Just wanted y’all to consider the fact that our souls are eternal. Thus, we are alive and well before being sucked down to earth at the point of conception. Our souls are then snugly placed into human bodies. Is it not possible then, that God could have fashioned a sperm cell and inserted it into Mary’s womb? Jesus’ father is God, so wether He took human form to place the sperm or not, wouldn’t the same principle that holds true with our spirit selves hold true with Christ’s? Our souls do not rely on specific DNA (wether they do or don’t -doesn’t matter), so God could have fashioned a male cell suitable for His purpose and embedded Christ’s soul into the new life form, as He does with ours. Christ would, in this case, be fully human. As for His divinity, He seemed to have administrator access to control things in this world, e.g. the sea, but He also needed to be baptized like a human.
Grant, I’m sorry to be slow replying. I am on vacation.

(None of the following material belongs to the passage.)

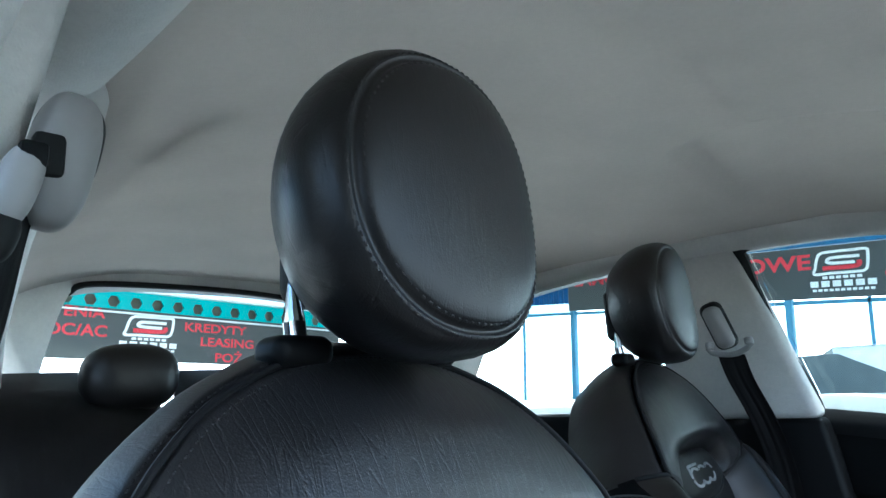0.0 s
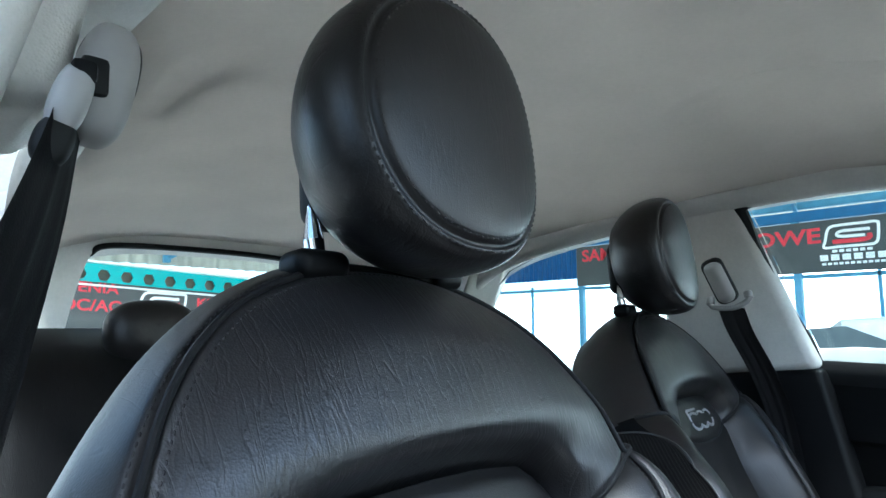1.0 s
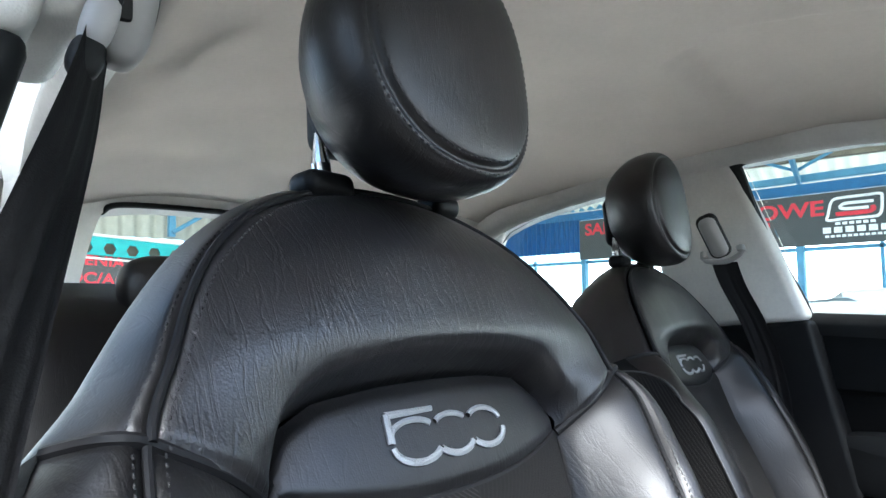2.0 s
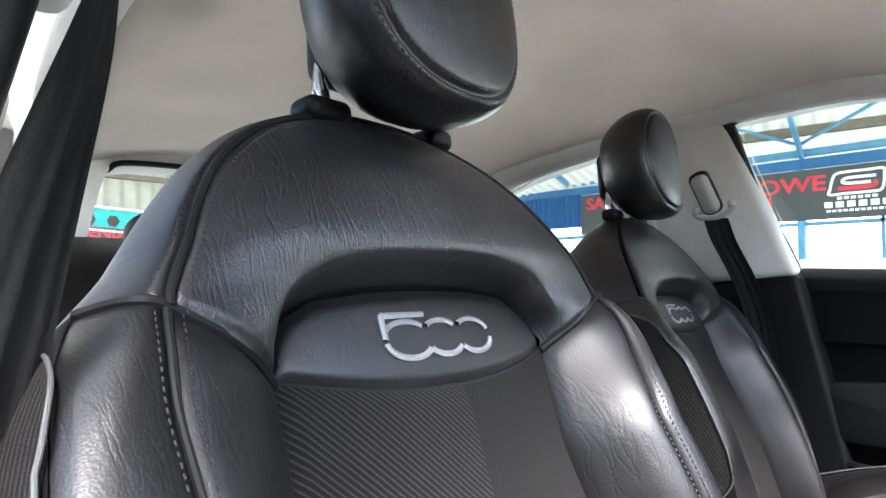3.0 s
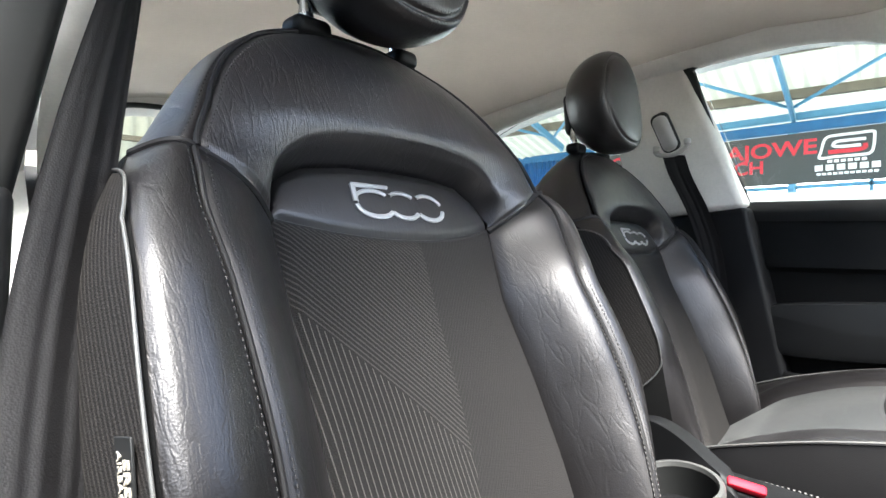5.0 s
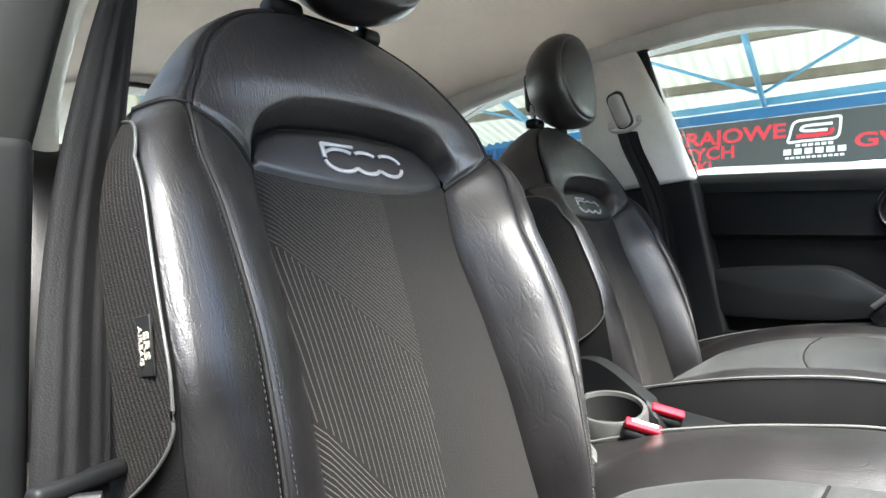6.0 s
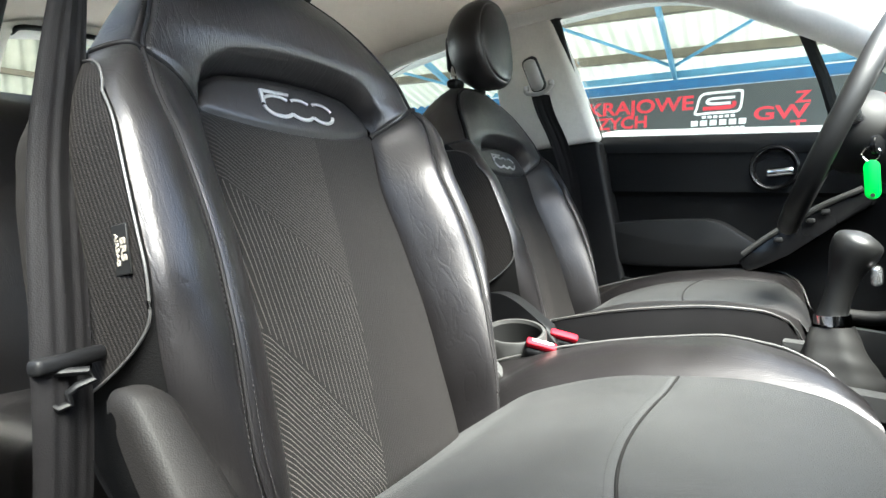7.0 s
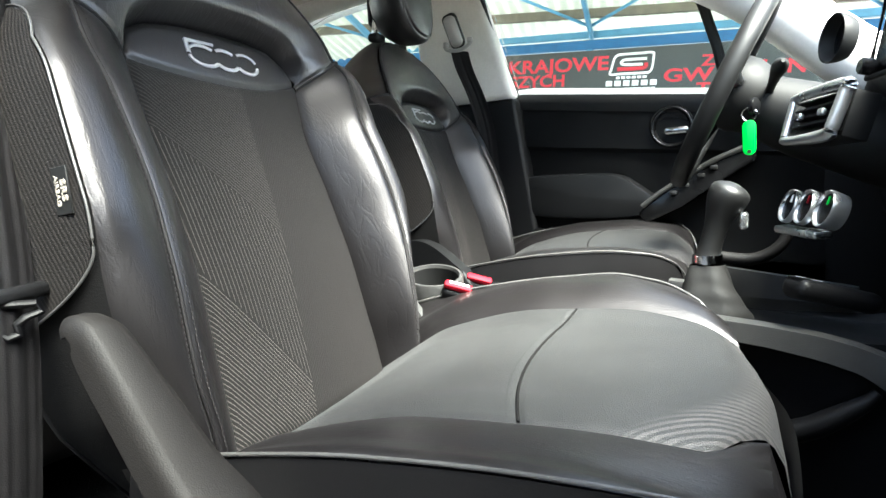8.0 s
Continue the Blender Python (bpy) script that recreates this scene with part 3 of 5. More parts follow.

I would start by disputing “the fact that our souls are eternal”. I know this is an aspect of some Christian teaching. But its origin is not in the Bible, but in Platonic philosophy. A more biblical take on this is that eternity and immortality are attributes only of God and of those persons or souls to whom he chooses to grant immortality and eternal life. Read John 3:16, Romans 6:23 etc.
But I won’t dispute that the Son of God was eternal and pre-existent. And I agree that God could and indeed did perform some kind of miracle to form a perfect human male genome for the human body in which he was incarnate. There is indeed also some kind of miracle in the link between any human soul and body, but the case of Jesus was clearly special in some way.